Collected data:
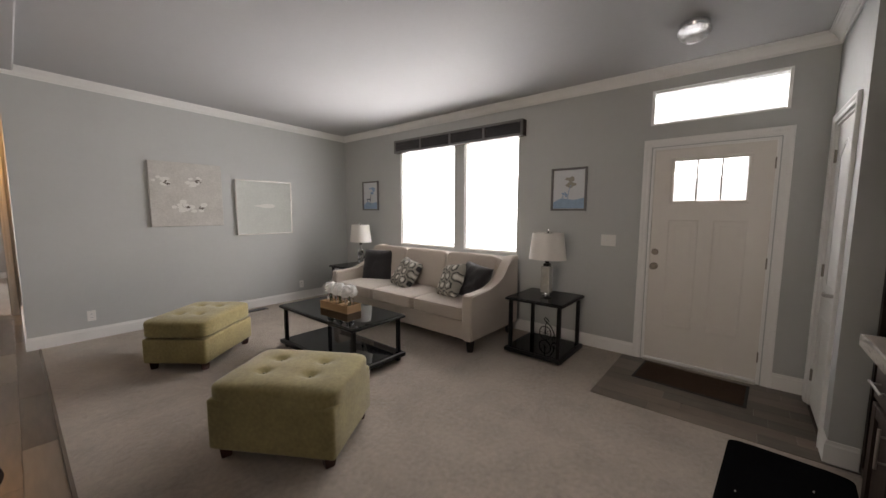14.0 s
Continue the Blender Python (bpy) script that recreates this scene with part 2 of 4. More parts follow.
M_SCRIPT = mat("grey_script", (0.40, 0.385, 0.36), 0.7)
M_BLUEINK = mat("blue_ink", (0.20, 0.36, 0.42), 0.7)
M_VASE = mat("navy_ceramic", (0.016, 0.022, 0.034), 0.12, var=0.2, scale=10, coat=0.6)
M_POT = mat("cream_pot", (0.62, 0.57, 0.51), 0.7, var=0.08, scale=16, bump=0.15, bscale=80)
M_GRASS = mat("grass_green", (0.042, 0.125, 0.026), 0.6, var=0.45, scale=25, spec=0.3)
M_REED = mat("reed_green", (0.07, 0.094, 0.032), 0.5, var=0.6, scale=18, spec=0.3)
M_AMBER = mat("amber_wax", (0.42, 0.20, 0.015), 0.15, var=0.12, scale=12, coat=0.5)
M_FISH = hammered("dark_fish_metal", (0.05, 0.047, 0.045), (0.92, 0.90, 0.88), 330)
M_WIRE = mat("pewter_wire", (0.50, 0.49, 0.48), 0.3, 1.0, var=0.2, scale=20)
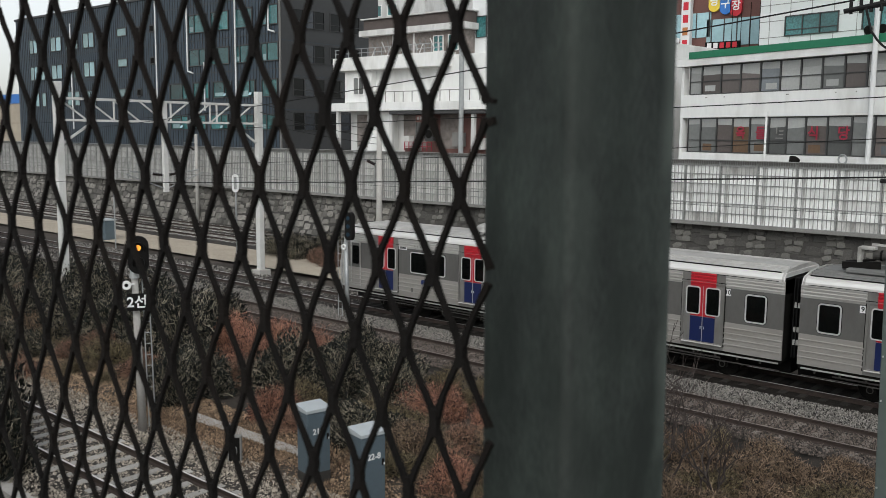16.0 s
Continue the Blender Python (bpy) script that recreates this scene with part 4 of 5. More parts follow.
    for s_, wd in ((-5.0, 0.16), (-3.6, 0.08), (0.9, 0.2), (3.9, 0.1), (5.1, 0.07)):
        part("leak_stain", box(B(), (s_, -0.024, 9.75 - z0 + 0.35), (wd, 0.006, 0.05)), "coping", b)
    # outdoor units on the roof edge
    for s in (5.2, 6.0):
        u = part("outdoor_unit", box(B(), (s, 0.8, 12.9 - z0 + 0.25), (0.7, 0.35, 0.5), 0.02), "coping", b, "white outdoor air-conditioning unit")
        part("fan_grille", rod(B(), (s - 0.12, 0.62, 13.2 - z0), (s - 0.12, 0.60, 13.2 - z0), 0.24, seg=16), "under", u)
    return b


restaurant()


def block(name, label, origin, rz, w, d, h, wall, floor=2.6):
    b = thing(name, pose(origin[0], origin[1], floor, 0, 0, rz), label, "building")
    part("wall", box(B(), (w / 2, d / 2, h / 2), (w, d, h), 0.03), wall, b)
    return b


# white annex with a stair and painted board between it and the restaurant
an = block("annex_building", "stained white windowless annex with a flat roof", (-36.0, 56.0), -4, 8.0, 9, 11.3, "plaster")
part("parapet", box(B(), (4, 0.2, 11.45), (8.2, 0.5, 0.35), 0.03), "plaster", an)
for z in (3.8, 5.6, 7.2, 8.9):
    part("joint_strip", box(B(), (4, -0.01, z), (7.9, 0.02, 0.05)), "coping", an)
part("rain_pipe", rod(B(), (7.55, -0.12, 3.2), (7.55, -0.12, 11.2), 0.07), "galv", an)
bm = B()
rod(bm, (5.6, 1.5, 11.3), (5.6, 1.5, 13.2), 0.3, 0.2, 10)
rod(bm, (5.6, 1.5, 13.2), (5.6, 1.5, 14.2), 0.42, 0.42, 10)
rod(bm, (5.6, 1.5, 14.2), (5.6, 1.5, 14.6), 0.12, 0.12, 8)
part("roof_vent", bm, "galv", an, "pale roof vent tower")
st = thing("outside_stair", pose(-27.6, 53.4, 2.6), "narrow rusty stair tower with orange boards", "stair")
for i in range(12):
    part("tread", box(B(), (0.1 * (i % 2), 0, 1.2 + i * 0.55), (0.7, 0.6, 0.05)), "black", st)
for s in (-0.35, 0.35):
    part("post", bar(B(), (s, 0.3, 0), (s, 0.3, 7.6), 0.07, 0.07), "black", st)
rs = random.Random(17)
# Dark rounded pieces added to fill out the stair's clutter.
for i in range(11):
    z = 1.5 + i * 0.52
    part("lantern", rod(B(), (0.05 + rs.uniform(-0.15, 0.15), -0.36, z), (0.05 + rs.uniform(-0.15, 0.15), -0.36, z + 0.34), 0.2, 0.16, 8), "black" if i % 5 else "fascia_brown", st, "dark rounded piece added as stair clutter")
    part("brace", bar(B(), (-0.35, 0.26, z), (0.35, 0.26, z + 0.5), 0.05, 0.05), "fascia_brown", st)
part("board", box(B(), (0.1, -0.42, 7.35), (0.62, 0.06, 0.5)), "orange", st, "orange board")
part("board", box(B(), (0.0, -0.62, 3.3), (0.34, 0.06, 0.9)), "orange", st, "orange board")
part("handrail", bar(B(), (-1.9, -0.3, 0.9), (-0.3, -0.3, 2.4), 0.06, 0.06), "under", st, "dark slanting handrail")
part("handrail", bar(B(), (-1.9, -0.3, 0.5), (-0.3, -0.3, 1.9), 0.06, 0.06), "under", st, "dark slanting handrail")

# red-brown block with a glass band and signs
bb = block("shop_building", "red-brown block with a teal glass band and shop signs", (-39.5, 66.0), 0, 13.6, 12, 22, "brick")
# Both glass bands carry the sky's reflection in their colour.
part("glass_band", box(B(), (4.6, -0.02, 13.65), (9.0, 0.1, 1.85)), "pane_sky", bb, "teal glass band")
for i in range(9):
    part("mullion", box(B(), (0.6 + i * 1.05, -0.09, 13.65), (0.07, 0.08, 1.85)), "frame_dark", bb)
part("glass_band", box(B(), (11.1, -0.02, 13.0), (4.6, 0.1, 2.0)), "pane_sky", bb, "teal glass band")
for i in range(5):
    part("mullion", box(B(), (9.2 + i * 1.0, -0.09, 13.0), (0.07, 0.08, 2.0)), "frame_dark", bb)
for i, ch in enumerate("ⅠⅡⅢⅣ"):
    bm = B()
    box(bm, (3.1 + i * 1.1, -0.1, 16.35), (0.5, 0.12, 0.1))
    box(bm, (3.1 + i * 1.1, -0.1, 16.08), (0.12 + 0.08 * i, 0.12, 0.42))
    box(bm, (3.1 + i * 1.1, -0.1, 15.82), (0.56, 0.12, 0.1))
    part("sign_mark", bm, "sign_red" if i else "green", bb, "worn sign lettering")
for i, (mt, x, z) in enumerate((("sign_yellow", 9.4, 15.3), ("sign_blue", 10.3, 15.05), ("sign_red", 11.12, 14.85))):
    dsc = part("sign_disc", plate_bm(0.92, 1.5, 0.45, 0.2, x, z, -0.05), mt, bb, "oval coloured shop sign")
    text("sign_letter", "당구장"[i], 0.78, "white", dsc, pose(x, -0.27, z, 90, 0, 0), 0.01)
vs = part("blade_sign", box(B(), (7.3, -0.4, 13.6), (0.75, 0.5, 6.2), 0.03), "panel_white", bb, "tall white blade sign with red marks")
for i in range(6):
    part("sign_mark", box(B(), (7.3, -0.66, 11.3 + i * 0.95), (0.42, 0.02, 0.6)), "sign_red" if i % 3 < 2 else "orange", vs)
sb = part("sign_board", box(B(), (10.2, -0.2, 12.02), (2.7, 0.3, 0.56)), "black", bb, "dark lit sign board")
for i in range(5):
    part("sign_mark", box(B(), (9.2 + i * 0.5, -0.37, 12.02), (0.34, 0.03, 0.4)), "white" if i < 2 else "sign_red", sb)
for i in range(4):
    part("rod_antenna", rod(B(), (10.9 + i * 0.7, -0.3, 11), (10.9 + i * 0.7, -0.3, 15), 0.025), "under", bb)

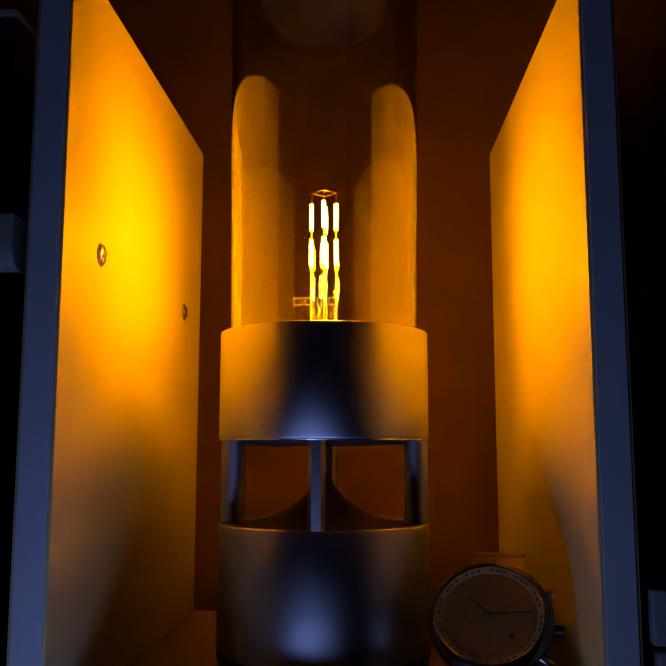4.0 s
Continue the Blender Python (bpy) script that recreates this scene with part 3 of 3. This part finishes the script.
# ---- neighbouring furniture ----
def build_left_unit():
    u = thing("side_shelf", "white shelf board of a neighbouring unit in the dark", "shelf", group="neighbouring shelves")
    edge = [(-0.0805, 0.1592), (-0.0805, 0.1490)] + [(-0.0735 - 0.0070 * math.cos(radians(a)), 0.1490 - 0.0072 * math.sin(radians(a))) for a in range(10, 91, 10)] + [(0.125, 0.1418), (0.125, 0.1594), (-0.0803, 0.1594)]
    bm = prism(edge, -0.32, -0.0940)
    bmesh.ops.transform(bm, matrix=Matrix(((0, 0, 1, 0), (1, 0, 0, 0), (0, 1, 0, 0), (0, 0, 0, 1))), verts=bm.verts[:])
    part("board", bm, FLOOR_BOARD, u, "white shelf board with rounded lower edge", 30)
    # solid near-black box put in for the unlit space below the board
    part("dark_fill", box(-0.32, -0.0945, -0.0725, 0.125, -0.0003, 0.1416, 0.0005), CHANNEL_BLACK, u, "black box standing in for the dark space under the board", 30)
    return u


def build_right_unit():
    u = thing("drawer_unit", "low white drawer unit beside the shelf in the dark", "drawers", group="")
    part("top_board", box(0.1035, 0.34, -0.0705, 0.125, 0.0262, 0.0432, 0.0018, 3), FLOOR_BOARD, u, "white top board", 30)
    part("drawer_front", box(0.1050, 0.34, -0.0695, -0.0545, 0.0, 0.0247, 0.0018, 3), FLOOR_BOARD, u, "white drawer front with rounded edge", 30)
    part("carcass", box(0.1065, 0.338, -0.0540, 0.125, 0.0, 0.0260, 0.0004), DARK_BOX, u, smooth=30)
    return u


build_left_unit()
build_right_unit()
crate = thing("storage_box", "dark grey card box with a pale top edge", "box")
part("body", box(-0.26, -0.1195, -0.030, 0.10, 0.1596, 0.2535, 0.0015), DARK_BOX, crate, smooth=30)
part("lid_edge", box(-0.261, -0.1190, -0.0312, 0.101, 0.2537, 0.2560, 0.0008), GREY_EDGE, crate, "pale grey lid edge", 30)

# ---- the desk and the phone ----
desk = thing("desk", "dark veneered desk below the shelf", "desk")
part("desktop", box(-0.6, 0.6, -0.75, 0.125, -0.105, -0.083, 0.002), DESK_WOOD, desk, smooth=30)
for sx in (-0.56, 0.56):
    for sy in (-0.71, 0.08):
        part("leg", box(sx - 0.02, sx + 0.02, sy - 0.02, sy + 0.02, -0.70, -0.105, 0.002), DESK_WOOD, desk, smooth=30)
plinth = thing("shelf_plinth", "dark board plinth carrying the shelf on the desk", "plinth")
part("plinth_box", box(-0.125, 0.145, -0.055, 0.125, -0.083, -0.0172, 0.001), DARK_BOX, plinth, smooth=30)


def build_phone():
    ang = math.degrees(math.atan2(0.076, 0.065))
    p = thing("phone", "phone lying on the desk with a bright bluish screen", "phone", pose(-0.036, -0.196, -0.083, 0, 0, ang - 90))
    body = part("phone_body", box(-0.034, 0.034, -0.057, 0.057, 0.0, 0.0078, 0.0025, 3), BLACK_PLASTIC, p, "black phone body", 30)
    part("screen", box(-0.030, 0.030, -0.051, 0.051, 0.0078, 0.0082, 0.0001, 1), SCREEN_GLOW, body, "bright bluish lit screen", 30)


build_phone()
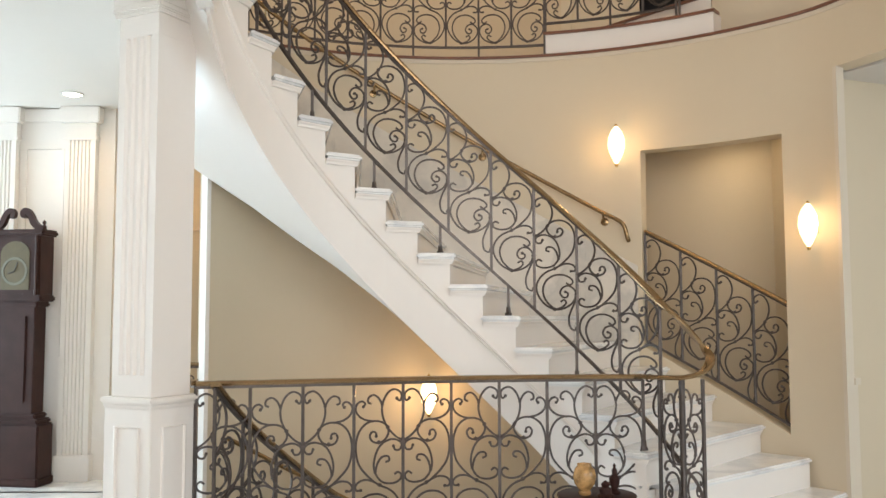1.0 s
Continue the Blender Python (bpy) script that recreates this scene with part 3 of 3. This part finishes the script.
pts = [Vector((*polar(R_OUT - 0.07, a), 1.93 + (a - 66) * RISE / 6.6 * 1.03)) for a in np.linspace(66, 140, 24)]
hr = wall_handrail([Vector((*polar(R_OUT - 0.03, 65.2), 1.80)), Vector((*polar(R_OUT - 0.06, 65.3), 1.83)), *pts], "bronze wall handrail with brackets along the curved stair")
for a in (68.8, 87.2, 104, 121):
    z = 1.93 + (a - 66) * RISE / 6.6 * 1.03
    bm = bmesh.new()
    x, y = polar(R_OUT - 0.004, a)
    m = Matrix.Translation((x, y, z - 0.06)) @ Vector((CX - x, CY - y, 0)).to_track_quat("Z", "Y").to_matrix().to_4x4()
    turned(bm, [(0.03, 0), (0.03, 0.008), (0.012, 0.014)], 12, m)
    sweep(bm, [(*polar(R_OUT - 0.01, a), z - 0.06), (*polar(R_OUT - 0.06, a), z - 0.055), (*polar(R_OUT - 0.07, a), z - 0.01)], ring_profile(0.008, 6))
    part("bracket", bm, BRASS, hr, smooth=True)
pts = [Vector((*polar(R_OUT - 0.07, a), 0.25 + (a - 119) * 0.0272)) for a in np.linspace(80, 126, 16)]
wall_handrail(pts, "bronze wall handrail beside the lower stair")

# ---- column ----
col = thing("column", (-1.40, 4.37, 0), "white square column with fluted faces on a panelled pedestal", "column")
CM = Matrix.Translation((-1.40, 4.37, 0)) @ Matrix.Rotation(radians(-27), 4, "Z")


def column_block(half, z0, z1, bevel=0.004):
    return bevelled_box((-half, -half, z0), (half, half, z1), CM, bevel)


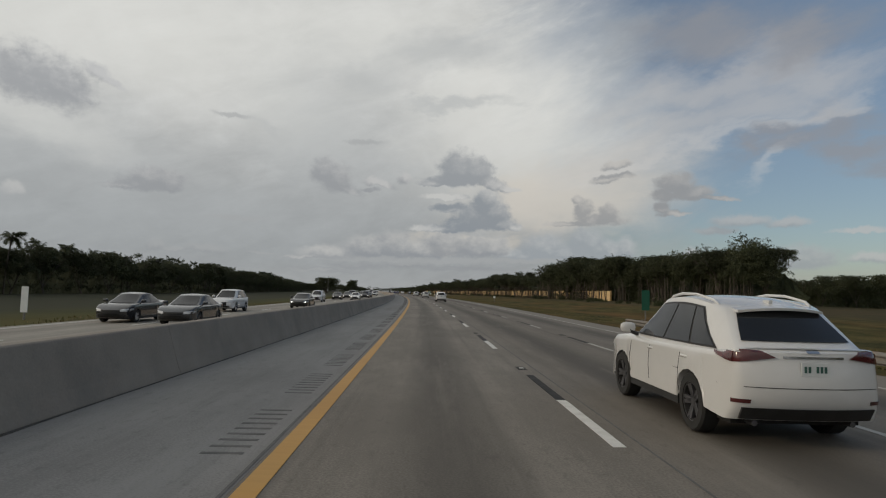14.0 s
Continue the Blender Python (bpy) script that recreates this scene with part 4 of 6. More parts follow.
# bridge parapets
for u, sg in ((14.05, 1), (-16.5, -1)):
    par = empty("bridge_parapet", pose(0, 0, 0), "weathered stained concrete bridge parapet", "parapet")
    z0 = 0.0 if sg > 0 else Z_OPP
    for k in range(4):
        a = (64.4 if sg > 0 else 58.2) + 4.9 * k
        pr = [(u, z0 - 0.3), (u, z0 + 0.08), (u + sg * 0.17, z0 + 0.28), (u + sg * 0.26, z0 + 0.82), (u + sg * 0.52, z0 + 0.82), (u + sg * 0.55, z0 - 0.4)]
        sweep("section", pr if sg > 0 else pr[::-1], a + 0.006, a + 4.894, 4.9, M_PARAPET, par)
# the bridge approaches: three-ridged rails on a pale kerb
for s0, s1, k0, k1 in ((47.5, 64.3, 57.5, 64.3), (84.1, 92.0, 84.1, 88.0)):
    appr = empty("approach_rail", pose(0, 0, 0), "stacked weathered steel rails leading to the bridge parapet", "guardrail")
    for lev in (0.25, 0.44, 0.63):
        sweep("beam", lambda s, z=lev: [(14.28, z), (14.20, z + 0.05), (14.20, z + 0.11), (14.28, z + 0.165), (14.30, z + 0.165), (14.30, z)], s0, s1, 2.0, M_GALV, appr)
    for k in range(int((s1 - s0) / 1.9) + 1):
        share("post", me_post, appr, on_road(s0 + 0.3 + 1.9 * k, 14.48, 0.22))
    tagged(sweep("approach_kerb", [(14.0, -0.25), (14.0, 0.18), (14.03, 0.2), (14.6, 0.2), (14.6, -0.3)], k0, k1, 2.0, M_PARAPET), "low stained concrete kerb under the approach rail", "kerb", kind="structure")

# ochre sound wall: posts and panels
U_WALL = 70.0
wall = empty("sound_wall", pose(0, 0, 0), "long ochre stucco sound wall with dark streaks", "wall")
me_col = box_mesh("post", (0.5, 0.5, -0.6, 3.55), M_WALL_TRIM, 0.03)
me_panel = box_mesh("panel", (0.22, 5.62, -0.6, 3.42), M_WALL, 0.02)
s = 652.0
while s < 1560:
    zb = ground_z(s, U_WALL)
    share("post", me_col, wall, on_road(s, U_WALL, 0.05))
    share("panel", me_panel, wall, on_road(s + 3.05, U_WALL, 0.05))
    s += 6.1


# power line along the right wood: a straight line of poles
def pole_u(s):
    return 81.0 + max(0.0, s - 120) ** 2 / 7083.0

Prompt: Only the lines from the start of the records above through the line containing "restaurant()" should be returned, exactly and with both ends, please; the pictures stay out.

Output of the exercise:
14.0 s
Continue the Blender Python (bpy) script that recreates this scene with part 2 of 4. More parts follow.
M_SCRIPT = mat("grey_script", (0.40, 0.385, 0.36), 0.7)
M_BLUEINK = mat("blue_ink", (0.20, 0.36, 0.42), 0.7)
M_VASE = mat("navy_ceramic", (0.016, 0.022, 0.034), 0.12, var=0.2, scale=10, coat=0.6)
M_POT = mat("cream_pot", (0.62, 0.57, 0.51), 0.7, var=0.08, scale=16, bump=0.15, bscale=80)
M_GRASS = mat("grass_green", (0.042, 0.125, 0.026), 0.6, var=0.45, scale=25, spec=0.3)
M_REED = mat("reed_green", (0.07, 0.094, 0.032), 0.5, var=0.6, scale=18, spec=0.3)
M_AMBER = mat("amber_wax", (0.42, 0.20, 0.015), 0.15, var=0.12, scale=12, coat=0.5)
M_FISH = hammered("dark_fish_metal", (0.05, 0.047, 0.045), (0.92, 0.90, 0.88), 330)
M_WIRE = mat("pewter_wire", (0.50, 0.49, 0.48), 0.3, 1.0, var=0.2, scale=20)
16.0 s
Continue the Blender Python (bpy) script that recreates this scene with part 4 of 5. More parts follow.
    for s_, wd in ((-5.0, 0.16), (-3.6, 0.08), (0.9, 0.2), (3.9, 0.1), (5.1, 0.07)):
        part("leak_stain", box(B(), (s_, -0.024, 9.75 - z0 + 0.35), (wd, 0.006, 0.05)), "coping", b)
    # outdoor units on the roof edge
    for s in (5.2, 6.0):
        u = part("outdoor_unit", box(B(), (s, 0.8, 12.9 - z0 + 0.25), (0.7, 0.35, 0.5), 0.02), "coping", b, "white outdoor air-conditioning unit")
        part("fan_grille", rod(B(), (s - 0.12, 0.62, 13.2 - z0), (s - 0.12, 0.60, 13.2 - z0), 0.24, seg=16), "under", u)
    return b


restaurant()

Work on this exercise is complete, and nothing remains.